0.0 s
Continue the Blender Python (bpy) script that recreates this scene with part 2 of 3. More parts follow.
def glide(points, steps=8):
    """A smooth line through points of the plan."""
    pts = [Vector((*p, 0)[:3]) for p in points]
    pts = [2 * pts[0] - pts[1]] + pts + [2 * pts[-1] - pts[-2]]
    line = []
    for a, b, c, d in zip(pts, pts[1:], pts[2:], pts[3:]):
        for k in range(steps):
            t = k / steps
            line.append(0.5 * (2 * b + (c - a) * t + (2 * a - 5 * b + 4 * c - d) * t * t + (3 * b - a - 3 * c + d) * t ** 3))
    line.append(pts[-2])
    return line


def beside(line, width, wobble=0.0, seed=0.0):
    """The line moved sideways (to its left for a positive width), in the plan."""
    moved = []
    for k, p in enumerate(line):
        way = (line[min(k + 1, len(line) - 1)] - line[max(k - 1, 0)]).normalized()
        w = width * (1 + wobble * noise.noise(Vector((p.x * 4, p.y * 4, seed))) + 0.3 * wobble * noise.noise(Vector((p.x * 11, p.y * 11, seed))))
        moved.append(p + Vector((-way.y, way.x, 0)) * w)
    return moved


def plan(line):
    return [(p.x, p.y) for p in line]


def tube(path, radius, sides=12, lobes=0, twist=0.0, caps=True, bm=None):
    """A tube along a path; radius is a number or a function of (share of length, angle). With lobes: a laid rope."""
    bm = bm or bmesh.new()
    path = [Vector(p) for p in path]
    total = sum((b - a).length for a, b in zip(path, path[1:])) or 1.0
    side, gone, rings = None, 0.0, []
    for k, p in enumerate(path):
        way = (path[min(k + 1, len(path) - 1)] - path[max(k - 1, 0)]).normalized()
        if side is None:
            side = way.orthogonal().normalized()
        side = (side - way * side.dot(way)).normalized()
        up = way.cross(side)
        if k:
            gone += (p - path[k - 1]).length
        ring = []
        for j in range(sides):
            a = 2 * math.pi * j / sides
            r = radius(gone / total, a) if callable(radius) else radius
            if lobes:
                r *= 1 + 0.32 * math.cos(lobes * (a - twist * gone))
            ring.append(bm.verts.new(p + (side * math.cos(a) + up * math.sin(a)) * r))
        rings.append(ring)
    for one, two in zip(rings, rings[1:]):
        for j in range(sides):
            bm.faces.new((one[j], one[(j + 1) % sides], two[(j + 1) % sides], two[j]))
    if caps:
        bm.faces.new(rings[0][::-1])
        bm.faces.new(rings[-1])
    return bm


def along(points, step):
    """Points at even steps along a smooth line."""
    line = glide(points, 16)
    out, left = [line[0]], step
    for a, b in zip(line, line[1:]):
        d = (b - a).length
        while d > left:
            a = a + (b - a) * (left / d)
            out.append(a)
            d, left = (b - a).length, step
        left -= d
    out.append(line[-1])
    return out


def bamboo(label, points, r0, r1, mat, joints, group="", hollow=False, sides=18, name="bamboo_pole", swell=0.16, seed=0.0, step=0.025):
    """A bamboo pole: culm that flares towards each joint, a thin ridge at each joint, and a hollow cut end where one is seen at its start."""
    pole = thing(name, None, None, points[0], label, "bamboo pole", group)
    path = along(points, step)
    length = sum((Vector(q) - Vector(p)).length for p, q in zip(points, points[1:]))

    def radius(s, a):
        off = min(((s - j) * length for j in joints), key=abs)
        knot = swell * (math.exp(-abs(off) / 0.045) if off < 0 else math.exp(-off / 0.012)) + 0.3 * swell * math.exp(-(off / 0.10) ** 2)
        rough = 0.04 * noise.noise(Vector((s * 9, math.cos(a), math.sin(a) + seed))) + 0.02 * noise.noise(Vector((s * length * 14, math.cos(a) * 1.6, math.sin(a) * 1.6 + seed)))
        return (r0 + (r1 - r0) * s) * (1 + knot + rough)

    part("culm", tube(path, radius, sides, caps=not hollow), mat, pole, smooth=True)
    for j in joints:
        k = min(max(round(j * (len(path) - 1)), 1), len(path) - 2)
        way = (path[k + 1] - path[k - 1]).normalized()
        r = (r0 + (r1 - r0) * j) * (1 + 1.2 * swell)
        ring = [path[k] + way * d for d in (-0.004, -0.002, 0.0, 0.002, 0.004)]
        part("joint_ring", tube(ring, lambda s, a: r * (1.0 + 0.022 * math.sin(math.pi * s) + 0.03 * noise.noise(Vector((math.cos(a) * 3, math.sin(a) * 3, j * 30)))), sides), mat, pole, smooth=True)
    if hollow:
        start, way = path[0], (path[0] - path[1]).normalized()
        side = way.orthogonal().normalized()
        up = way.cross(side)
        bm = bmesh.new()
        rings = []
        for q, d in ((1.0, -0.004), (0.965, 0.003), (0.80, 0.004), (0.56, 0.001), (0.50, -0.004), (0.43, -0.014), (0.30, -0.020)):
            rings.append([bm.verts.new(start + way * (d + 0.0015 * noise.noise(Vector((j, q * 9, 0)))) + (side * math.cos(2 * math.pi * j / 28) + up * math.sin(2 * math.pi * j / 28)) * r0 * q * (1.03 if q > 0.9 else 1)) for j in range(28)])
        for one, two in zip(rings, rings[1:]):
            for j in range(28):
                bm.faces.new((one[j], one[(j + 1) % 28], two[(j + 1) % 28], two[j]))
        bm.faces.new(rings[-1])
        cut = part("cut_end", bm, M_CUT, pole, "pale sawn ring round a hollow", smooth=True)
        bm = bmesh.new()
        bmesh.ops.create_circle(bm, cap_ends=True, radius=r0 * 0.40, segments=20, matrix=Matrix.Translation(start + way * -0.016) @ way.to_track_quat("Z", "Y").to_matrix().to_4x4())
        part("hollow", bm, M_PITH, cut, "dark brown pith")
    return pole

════

Description of the task: Repeat exactly the lines from the one that contains "Continue the Blender" through the one that contains "return line", and only those.

Full response:
Continue the Blender Python (bpy) script that recreates this scene with part 2 of 3. More parts follow.
def glide(points, steps=8):
    """A smooth line through points of the plan."""
    pts = [Vector((*p, 0)[:3]) for p in points]
    pts = [2 * pts[0] - pts[1]] + pts + [2 * pts[-1] - pts[-2]]
    line = []
    for a, b, c, d in zip(pts, pts[1:], pts[2:], pts[3:]):
        for k in range(steps):
            t = k / steps
            line.append(0.5 * (2 * b + (c - a) * t + (2 * a - 5 * b + 4 * c - d) * t * t + (3 * b - a - 3 * c + d) * t ** 3))
    line.append(pts[-2])
    return line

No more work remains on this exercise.